> _Exercise brief_
Restate each of the lines below word for word and drop every picture.

:: Recorded data ::

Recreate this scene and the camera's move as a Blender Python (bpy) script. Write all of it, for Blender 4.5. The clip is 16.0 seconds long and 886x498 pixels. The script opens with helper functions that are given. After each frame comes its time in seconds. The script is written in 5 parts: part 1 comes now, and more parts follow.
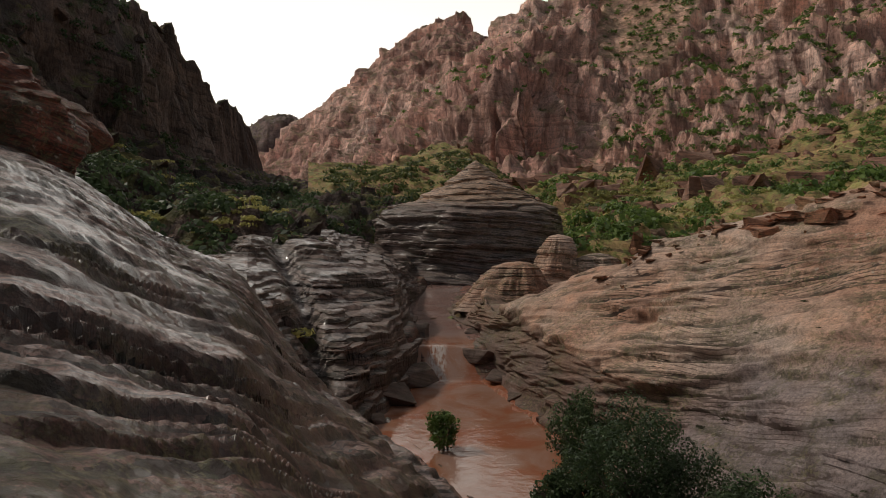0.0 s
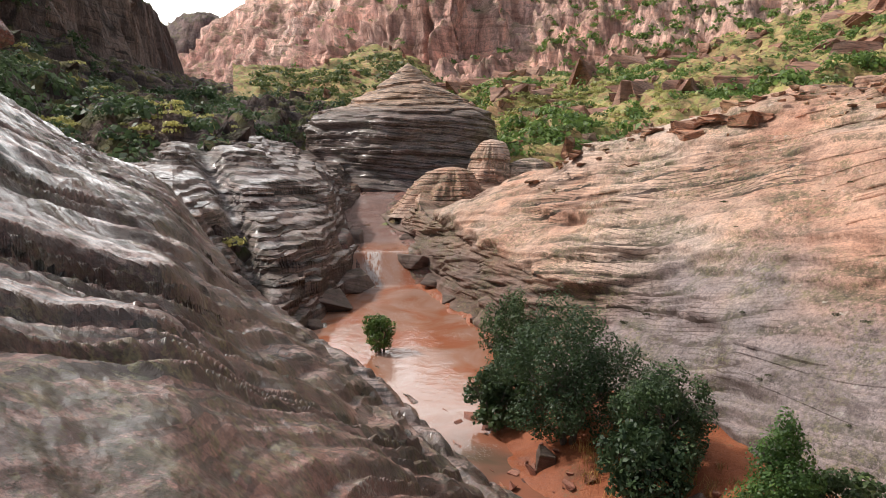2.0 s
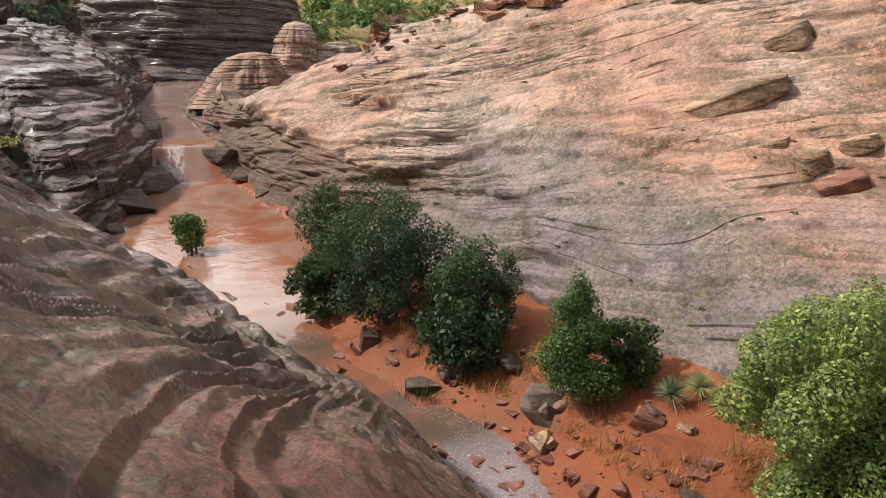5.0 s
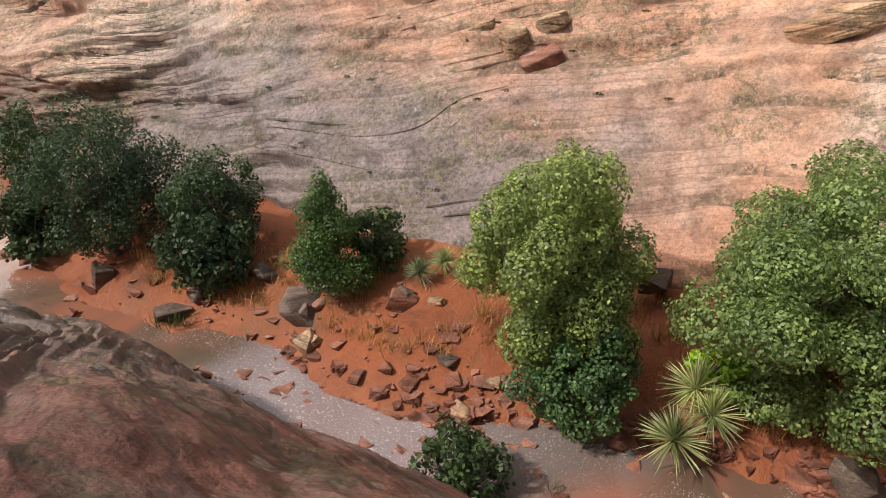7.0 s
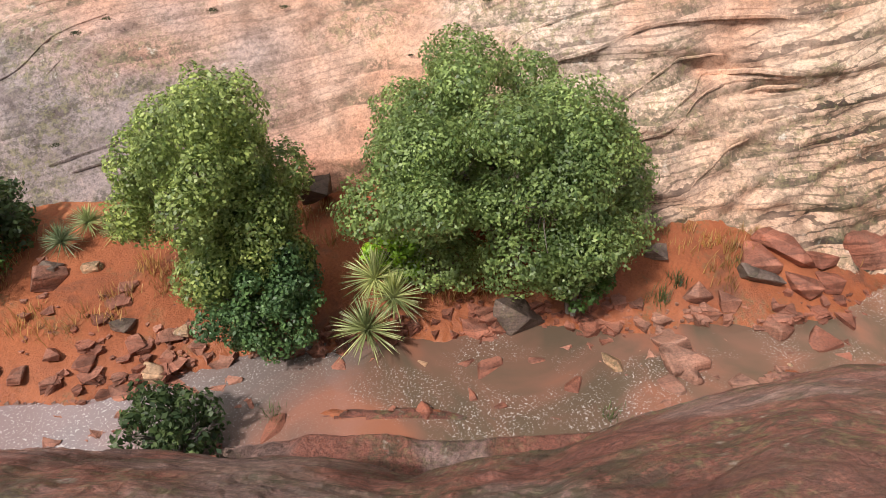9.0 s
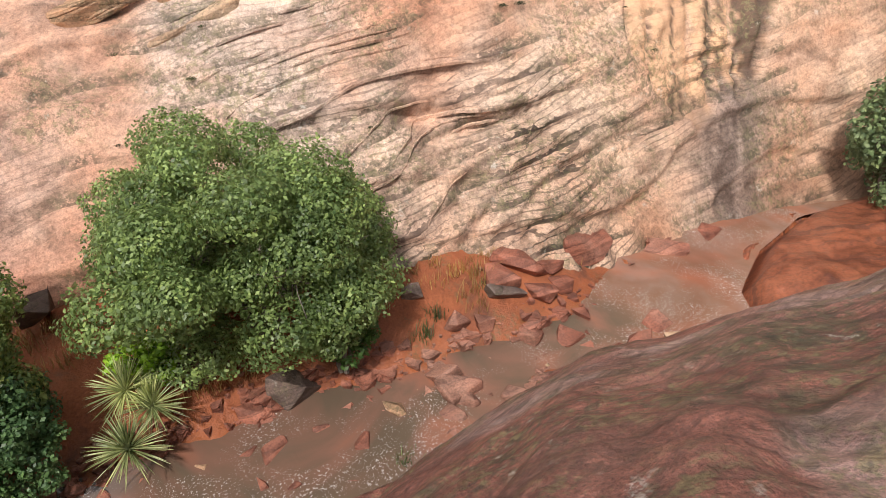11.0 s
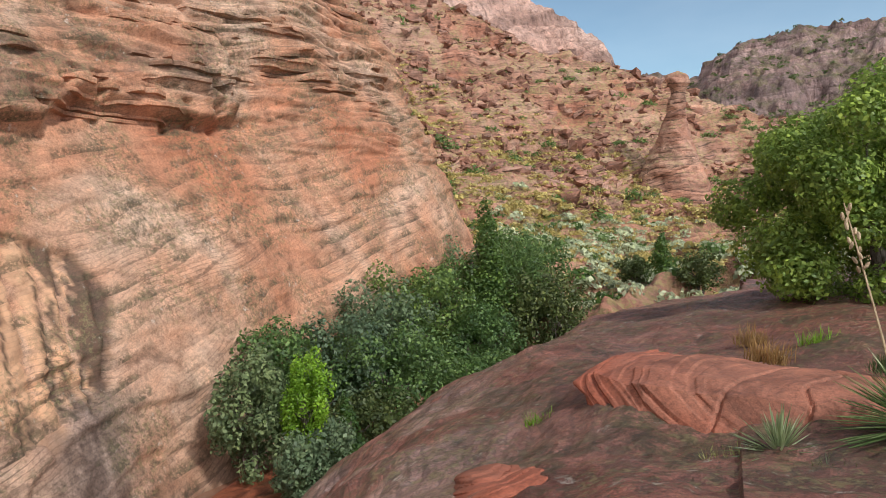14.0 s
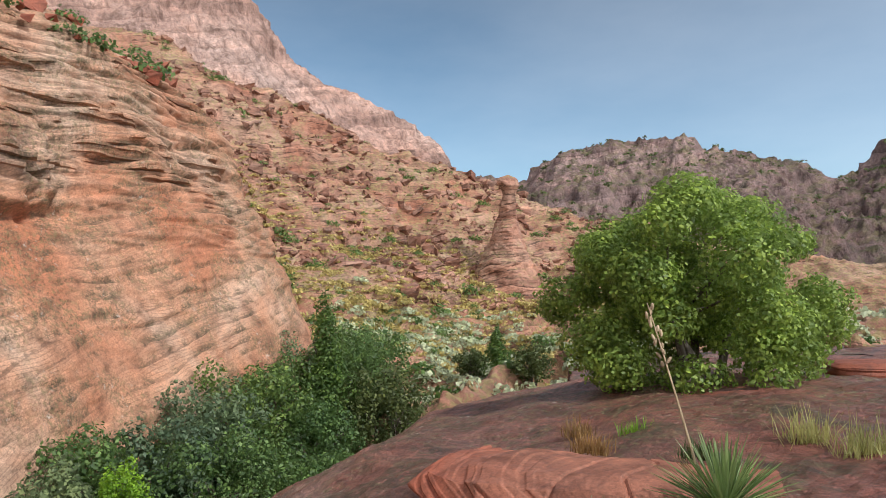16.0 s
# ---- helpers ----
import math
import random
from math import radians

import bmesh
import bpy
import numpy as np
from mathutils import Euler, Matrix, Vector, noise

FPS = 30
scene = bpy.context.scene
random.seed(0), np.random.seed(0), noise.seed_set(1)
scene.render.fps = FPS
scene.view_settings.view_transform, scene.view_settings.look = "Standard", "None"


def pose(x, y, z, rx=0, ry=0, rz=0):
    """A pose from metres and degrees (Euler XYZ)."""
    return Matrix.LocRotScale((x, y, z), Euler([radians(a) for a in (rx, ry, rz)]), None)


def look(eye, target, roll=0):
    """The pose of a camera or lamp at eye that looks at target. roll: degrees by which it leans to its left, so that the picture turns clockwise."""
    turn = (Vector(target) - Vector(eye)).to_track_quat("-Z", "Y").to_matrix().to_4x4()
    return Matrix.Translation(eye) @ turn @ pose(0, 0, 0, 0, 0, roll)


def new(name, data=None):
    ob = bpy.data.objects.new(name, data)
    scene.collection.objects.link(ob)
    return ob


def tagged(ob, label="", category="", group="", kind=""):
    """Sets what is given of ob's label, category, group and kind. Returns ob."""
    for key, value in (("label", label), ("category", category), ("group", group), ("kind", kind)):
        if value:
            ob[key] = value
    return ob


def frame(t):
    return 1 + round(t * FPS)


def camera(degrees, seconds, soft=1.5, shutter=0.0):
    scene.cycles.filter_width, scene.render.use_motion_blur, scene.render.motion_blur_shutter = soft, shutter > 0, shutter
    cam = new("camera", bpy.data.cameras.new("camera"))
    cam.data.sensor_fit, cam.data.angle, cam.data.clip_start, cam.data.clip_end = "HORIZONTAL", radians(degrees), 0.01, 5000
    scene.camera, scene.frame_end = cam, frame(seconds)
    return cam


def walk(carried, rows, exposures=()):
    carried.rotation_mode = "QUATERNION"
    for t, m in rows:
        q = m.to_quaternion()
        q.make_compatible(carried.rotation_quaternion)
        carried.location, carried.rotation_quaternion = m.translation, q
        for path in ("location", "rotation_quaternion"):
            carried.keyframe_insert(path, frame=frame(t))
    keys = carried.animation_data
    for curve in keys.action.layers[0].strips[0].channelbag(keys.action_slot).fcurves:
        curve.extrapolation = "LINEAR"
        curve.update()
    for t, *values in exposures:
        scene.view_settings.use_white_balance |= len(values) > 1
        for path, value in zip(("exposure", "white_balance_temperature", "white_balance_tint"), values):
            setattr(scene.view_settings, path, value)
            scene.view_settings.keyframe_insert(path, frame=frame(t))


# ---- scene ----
cam = camera(64.9, 16.0, soft=0.5)
ROWS = [
    (0.0, 0.000, 0.000, 7.000, 88.40, -0.75, 0.02),
    (0.5, 0.006, -0.001, 6.990, 86.48, -0.50, -1.19),
    (1.0, 0.015, -0.002, 6.979, 84.38, -0.34, -2.81),
    (1.5, 0.024, -0.004, 6.968, 82.29, -0.37, -4.57),
    (2.0, 0.028, -0.005, 6.960, 80.80, -0.46, -5.39),
    (2.5, 0.036, -0.007, 6.952, 79.13, -0.59, -6.83),
    (3.0, 0.045, -0.011, 6.942, 77.20, -0.57, -8.68),
    (5.5, 0.126, -0.048, 6.904, 69.73, 0.03, -26.60),
    (6.0, 0.152, -0.069, 6.892, 67.13, 0.37, -33.52),
    (6.5, 0.169, -0.085, 6.884, 65.42, -0.01, -38.19),
    (7.0, 0.183, -0.102, 6.876, 63.88, -0.18, -42.68),
    (7.5, 0.199, -0.128, 6.864, 61.18, 0.26, -49.28),
    (8.0, 0.219, -0.165, 6.854, 58.94, 0.18, -58.57),
    (10.5, 0.261, -0.293, 6.860, 60.30, 0.45, -88.74),
    (11.0, 0.264, -0.325, 6.869, 62.27, 0.89, -95.84),
    (11.5, 0.267, -0.361, 6.885, 65.79, 0.06, -102.85),
    (12.0, 0.267, -0.389, 6.905, 69.82, 0.54, -108.72),
    (12.5, 0.254, -0.436, 6.926, 74.01, -0.13, -118.13),
    (13.0, 0.231, -0.481, 6.945, 77.83, -0.36, -127.97),
    (13.5, 0.203, -0.517, 6.967, 82.06, -0.28, -136.78),
    (14.0, 0.172, -0.545, 6.991, 86.71, -0.54, -144.89),
    (14.5, 0.152, -0.559, 7.008, 89.99, -0.70, -149.63),
    (15.0, 0.133, -0.569, 7.017, 91.73, -0.77, -153.66),
    (15.5, 0.124, -0.572, 7.027, 93.54, -0.64, -155.50),
    (16.0, 0.113, -0.577, 7.032, 94.56, -0.62, -157.87),
]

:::

> _Exercise output_
Recreate this scene and the camera's move as a Blender Python (bpy) script. Write all of it, for Blender 4.5. The clip is 16.0 seconds long and 886x498 pixels. The script opens with helper functions that are given. After each frame comes its time in seconds. The script is written in 5 parts: part 1 comes now, and more parts follow.
0.0 s
2.0 s
5.0 s
7.0 s
9.0 s
11.0 s
14.0 s
16.0 s
# ---- helpers ----
import math
import random
from math import radians

import bmesh
import bpy
import numpy as np
from mathutils import Euler, Matrix, Vector, noise

FPS = 30
scene = bpy.context.scene
random.seed(0), np.random.seed(0), noise.seed_set(1)
scene.render.fps = FPS
scene.view_settings.view_transform, scene.view_settings.look = "Standard", "None"


def pose(x, y, z, rx=0, ry=0, rz=0):
    """A pose from metres and degrees (Euler XYZ)."""
    return Matrix.LocRotScale((x, y, z), Euler([radians(a) for a in (rx, ry, rz)]), None)


def look(eye, target, roll=0):
    """The pose of a camera or lamp at eye that looks at target. roll: degrees by which it leans to its left, so that the picture turns clockwise."""
    turn = (Vector(target) - Vector(eye)).to_track_quat("-Z", "Y").to_matrix().to_4x4()
    return Matrix.Translation(eye) @ turn @ pose(0, 0, 0, 0, 0, roll)


def new(name, data=None):
    ob = bpy.data.objects.new(name, data)
    scene.collection.objects.link(ob)
    return ob


def tagged(ob, label="", category="", group="", kind=""):
    """Sets what is given of ob's label, category, group and kind. Returns ob."""
    for key, value in (("label", label), ("category", category), ("group", group), ("kind", kind)):
        if value:
            ob[key] = value
    return ob


def frame(t):
    return 1 + round(t * FPS)


def camera(degrees, seconds, soft=1.5, shutter=0.0):
    scene.cycles.filter_width, scene.render.use_motion_blur, scene.render.motion_blur_shutter = soft, shutter > 0, shutter
    cam = new("camera", bpy.data.cameras.new("camera"))
    cam.data.sensor_fit, cam.data.angle, cam.data.clip_start, cam.data.clip_end = "HORIZONTAL", radians(degrees), 0.01, 5000
    scene.camera, scene.frame_end = cam, frame(seconds)
    return cam


def walk(carried, rows, exposures=()):
    carried.rotation_mode = "QUATERNION"
    for t, m in rows:
        q = m.to_quaternion()
        q.make_compatible(carried.rotation_quaternion)
        carried.location, carried.rotation_quaternion = m.translation, q
        for path in ("location", "rotation_quaternion"):
            carried.keyframe_insert(path, frame=frame(t))
    keys = carried.animation_data
    for curve in keys.action.layers[0].strips[0].channelbag(keys.action_slot).fcurves:
        curve.extrapolation = "LINEAR"
        curve.update()
    for t, *values in exposures:
        scene.view_settings.use_white_balance |= len(values) > 1
        for path, value in zip(("exposure", "white_balance_temperature", "white_balance_tint"), values):
            setattr(scene.view_settings, path, value)
            scene.view_settings.keyframe_insert(path, frame=frame(t))


# ---- scene ----
cam = camera(64.9, 16.0, soft=0.5)
ROWS = [
    (0.0, 0.000, 0.000, 7.000, 88.40, -0.75, 0.02),
    (0.5, 0.006, -0.001, 6.990, 86.48, -0.50, -1.19),
    (1.0, 0.015, -0.002, 6.979, 84.38, -0.34, -2.81),
    (1.5, 0.024, -0.004, 6.968, 82.29, -0.37, -4.57),
    (2.0, 0.028, -0.005, 6.960, 80.80, -0.46, -5.39),
    (2.5, 0.036, -0.007, 6.952, 79.13, -0.59, -6.83),
    (3.0, 0.045, -0.011, 6.942, 77.20, -0.57, -8.68),
    (5.5, 0.126, -0.048, 6.904, 69.73, 0.03, -26.60),
    (6.0, 0.152, -0.069, 6.892, 67.13, 0.37, -33.52),
    (6.5, 0.169, -0.085, 6.884, 65.42, -0.01, -38.19),
    (7.0, 0.183, -0.102, 6.876, 63.88, -0.18, -42.68),
    (7.5, 0.199, -0.128, 6.864, 61.18, 0.26, -49.28),
    (8.0, 0.219, -0.165, 6.854, 58.94, 0.18, -58.57),
    (10.5, 0.261, -0.293, 6.860, 60.30, 0.45, -88.74),
    (11.0, 0.264, -0.325, 6.869, 62.27, 0.89, -95.84),
    (11.5, 0.267, -0.361, 6.885, 65.79, 0.06, -102.85),
    (12.0, 0.267, -0.389, 6.905, 69.82, 0.54, -108.72),
    (12.5, 0.254, -0.436, 6.926, 74.01, -0.13, -118.13),
    (13.0, 0.231, -0.481, 6.945, 77.83, -0.36, -127.97),
    (13.5, 0.203, -0.517, 6.967, 82.06, -0.28, -136.78),
    (14.0, 0.172, -0.545, 6.991, 86.71, -0.54, -144.89),
    (14.5, 0.152, -0.559, 7.008, 89.99, -0.70, -149.63),
    (15.0, 0.133, -0.569, 7.017, 91.73, -0.77, -153.66),
    (15.5, 0.124, -0.572, 7.027, 93.54, -0.64, -155.50),
    (16.0, 0.113, -0.577, 7.032, 94.56, -0.62, -157.87),
]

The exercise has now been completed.